Steve Jobs gave credit to Xerox Research Lab in a few interview I saw. Xerox and Apple actually worked together and Apple used that tech to build a unique & creative product instead of copying an existing market and selling it for cheap leveraging the abusive labor policies.
> Sorry if this sounds overly critical but I find it inethical to use the Chinese clones of Apple products.
Unlike most, not everyone is inclined to pay for the privilege of closed source, proprietary walled gardens (like those from Apple). People, especially those who believe in open source and free software ideals, consider the above practice unethical, which is probably why they don't buy Chinese made Apple laptops. Those users are largely in favor of sharing technological innovations for the benefit of everyone, instead of guarding them for a select few. So, no it is not unethical because, in the end, it doesn't harm the end user.
Although this is as good a reason as any, especially if someone is (politically) biased against the GNU project, I fail to see how and why the x86_64-musl target appeals to the OP in the first place. It ships a standard GNU userland, it uses GCC and GNU {core,bin}utils to (cross)compile most packages and GNU bash is a standard requirement for the build toolchain.

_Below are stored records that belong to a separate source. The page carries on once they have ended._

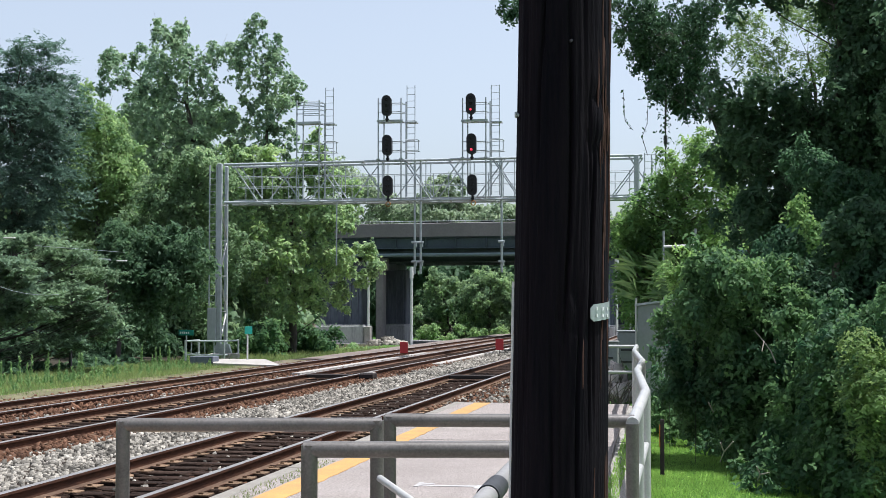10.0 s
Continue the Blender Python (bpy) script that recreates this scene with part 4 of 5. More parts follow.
part("brake_wheel", Shape().turned([(0.10, -0.015), (0.125, 0), (0.10, 0.015), (0.10, -0.015)], (1.12, 0.2, 1.50), "y", 20), HOPPER, gear)
part("gear_shelf", Shape().box((1.02, 0.28, 1.70), (0.62, 0.4, 0.03)).tube((0.98, 0.1, 1.98), (1.28, 0.1, 1.88), 0.02, n=6), HOPPERLIGHT, gear)
part("lever_link", Shape().box((0.13, -0.12, 1.28), (0.07, 0.05, 0.42), bevel=0.015), WHITEPAINT, hop, "pale vertical lever link")
part("lever_hook", Shape().path([(0.14, -0.14, 1.06), (0.17, -0.18, 0.92), (0.27, -0.2, 0.86), (0.22, -0.2, 0.74)], 0.035, n=7), WHITEPAINT, hop)
part("end_grab", Shape().path([(-1.40, 0.02, 1.36), (-1.40, -0.05, 1.36), (-1.00, -0.05, 1.36), (-1.00, 0.02, 1.36)], 0.016, n=6), HOPPERLIGHT, hop)
part("end_grab", Shape().path([(0.95, 0.02, 1.44), (0.95, -0.05, 1.44), (1.40, -0.05, 1.44), (1.40, 0.02, 1.44)], 0.016, n=6), HOPPERLIGHT, hop)
part("train_pipe", Shape().path([(-0.15, 0.1, 1.0), (-0.2, -0.15, 0.84), (-0.28, -0.25, 0.62), (-0.1, -0.3, 0.5)], 0.032, n=7), DARKSTEEL, hop)
part("step_plate", Shape().box((-0.35, 0.2, 1.42), (0.42, 0.30, 0.05)).box((-0.35, 0.32, 1.55), (0.36, 0.04, 0.22)), DARKSTEEL, hop)
part("retainer_valve", Shape().box((-1.28, 0.12, 1.45), (0.34, 0.22, 0.22), bevel=0.04).tube((-1.45, 0.05, 1.5), (-1.1, 0.05, 1.5), 0.05), DARKSTEEL, hop)
part("placard", Shape().box((-0.93, 0.04, 1.62), (0.20, 0.015, 0.14)), WHITEPAINT, hop, "small white placard")
for row in range(2):
    for k in range(5):
        part("mark_bar", Shape().box((0.62 + k * 0.10, 0.30 + 0.19 * row, 3.56 - 0.18 * row), (0.07, 0.02, 0.08)), HOPPERMARK, hop)
for s in (-1, 1):
    lad = part("end_ladder", Shape().tube((s * (HW + 0.02), 0.02, 0.55), (s * (HW + 0.02), 0.02, 2.2), 0.02, n=6), HOPPERLIGHT, hop)
    for k in range(5):
        part("rung", Shape().tube((s * (HW + 0.02), 0.02, 0.6 + k * 0.36), (s * (HW + 0.02), 0.4, 0.6 + k * 0.36), 0.016, n=6), HOPPERLIGHT, lad)
    part("sill_step", Shape().path([(s * 1.5, 0.1, 1.0), (s * 1.5, 0.1, 0.45), (s * 1.5, 0.5, 0.45), (s * 1.5, 0.5, 1.0)], 0.022, n=6), HOPPERLIGHT, hop)
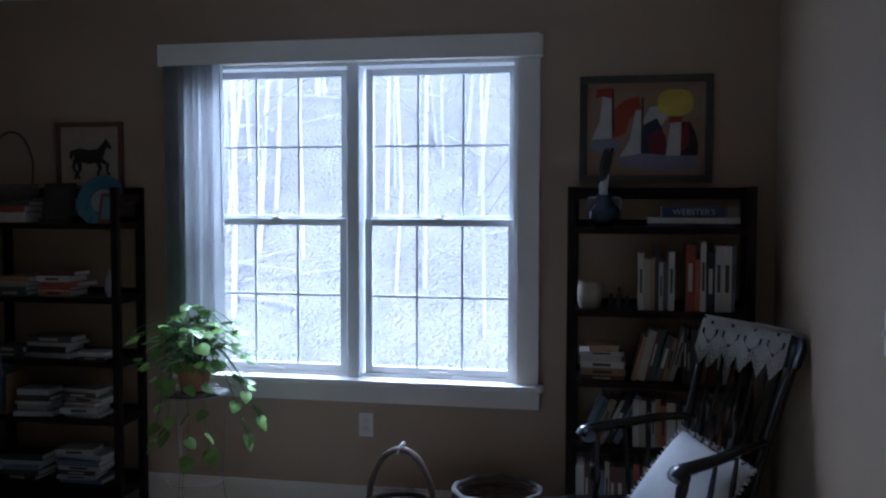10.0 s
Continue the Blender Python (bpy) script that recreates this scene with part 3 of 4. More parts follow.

Without the above, Void cannot exist.
A core property of the Voidlinux / musl-libc combination that goes unmentioned, is that one can easily leverage xbps-src as a native cross compilation toolchain to seamlessly (no porting/patching) generate static binaries for foreign architectures. As an example, one can generate static binaries for GNU tar and just use them on an android (bionic) device.
Finally, Void-linux ships with the xbps-uunshare utility as standard and allows a regular user to launch an unprivileged container with any distribution (like debian, ubuntu, etc). This way, the OP can enjoy the full gamut of software available on those glibc systems without the need to install and/or dual boot Windows.